The second change to Yu-Gi-Oh! Duel Links that fans of the card game won’t likely enjoy is the size of the playing area. Players now only have three spaces for creatures and three spaces for traps or spell cards. That’s not a lot of room when compared to the five spaces for monsters and five spaces for traps or spell cards that the normal game supports. However, I’d say it still works well. This is mostly due to the reduced deck size and faster tempo of the game.
The final change to the rules in Yu-Gi-Oh! Duel Links is that players now only draw four cards at the start of a match. This makes sense with the reduced deck size and shrunken field. I really can’t list it as a complaint. Just consider it more of a heads-up.
Outside of these major changes, there really isn’t much difference between Yu-Gi-Oh! Duel Links and the physical version of the game. The cards are there, players buy booster packs and friendship is the main theme. It’s a Yu-Gi-Oh game through and through.
Players have the option of starting Yu-Gi-Oh! Duel Links as either Yami Yugi or Seto Kaiba. However, this doesn’t mean that the player is stuck with that choice all game long. Rather, the player will unlock more characters as they progress in the game. This includes Joey Wheeler, Téa Gardner, Bandit Keith, Rex Raptor and others. There are 15 characters in total to unlock and they all come from the original anime series.
Each of the playable characters in Yu-Gi-Oh! Duel Links come with their own decks. The game allows the player to refine these decks with cards earned from battles and found in booster packs. They can also build completely new decks as well.
There’s also a light RPG element to the game that has the characters earning experience after battle. Leveling up unlocks rewards and new abilities for the characters. For example, Joey has an ability that gives him 1,000 extra Life Points at the start of a battle. Yami Yugi has one that lets him start battles with the Yami field card in play. Characters have multiple abilities, but only one can be used per deck. It’s another neat change this game introduces that makes deck building a little different than normal.
Yu-Gi-Oh! Duel Links doesn’t just limit players to duels against NPCs. The game also features real-time battles against other players. I’ve played a few and had no trouble connecting in just a few seconds. The battles also went by quick, but still felt satisfying. There are ranked duels, casual ones and fights against friends for players to enjoy.

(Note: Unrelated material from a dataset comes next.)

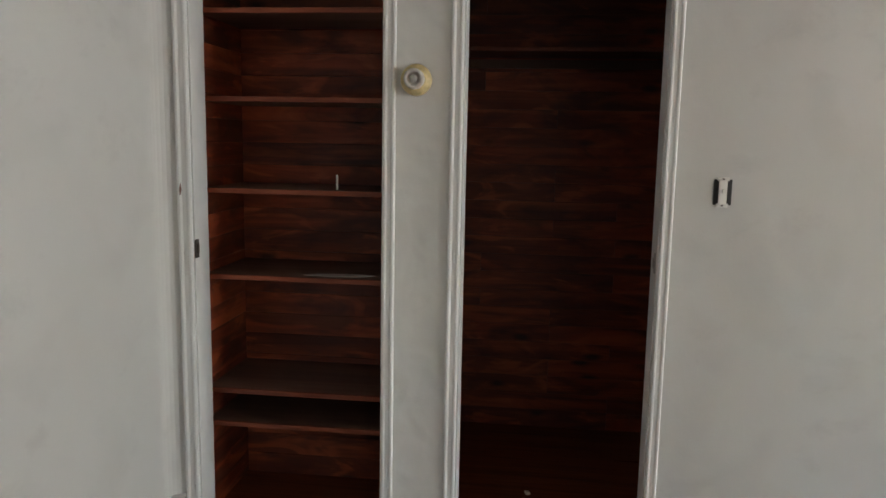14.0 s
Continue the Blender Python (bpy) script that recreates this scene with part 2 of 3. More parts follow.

Just like all other mobile games out there, Yu-Gi-Oh! Duel Links uses microtransactions. However, they are incredibly light for the type of game this is. Players can easily earn enough in-game currency to buy booster packs without having to drop real money on the game. There also aren’t any advertisements, which is a huge plus.
The art in Yu-Gi-Oh! Duel Links is great. It’s very crisp and looks good on a small screen. This is especially true for the text on cards, which was one of my chief concerns. Also, the game has a wonderfully easy to navigate user interface. It makes playing the game easy and creating decks with it is a breeze.
The audio in Yu-Gi-Oh! Duel Links is amazing. The game features the voice actors from the original anime reprising their roles. It’s great to hear them shouting out at each other during battles and declaring what they’re are about to do like they did in the anime. This addition really does a great job of making the player feel like they are watching the anime all over again. Granted, it can get old after awhile and the voices can be turned off. The music in the game is also solid, but it goes by unnoticed most of the time due to the voice work and battle sounds.
Overall, Yu-Gi-Oh! Duel Links is a great way to waste some time. It’s a solid card game on a mobile platform that also pushes all the right nostalgia buttons. It handles PvP battles like a dream and mixes up the game in small ways that make it a joy to rediscover the card game. If Yu-Gi-Oh was ever your thing as a kid, or you just want some great duels on the go, then check this game out.
Yu-Gi-Oh! Duel Links earns 4 GiN Gems out of 5!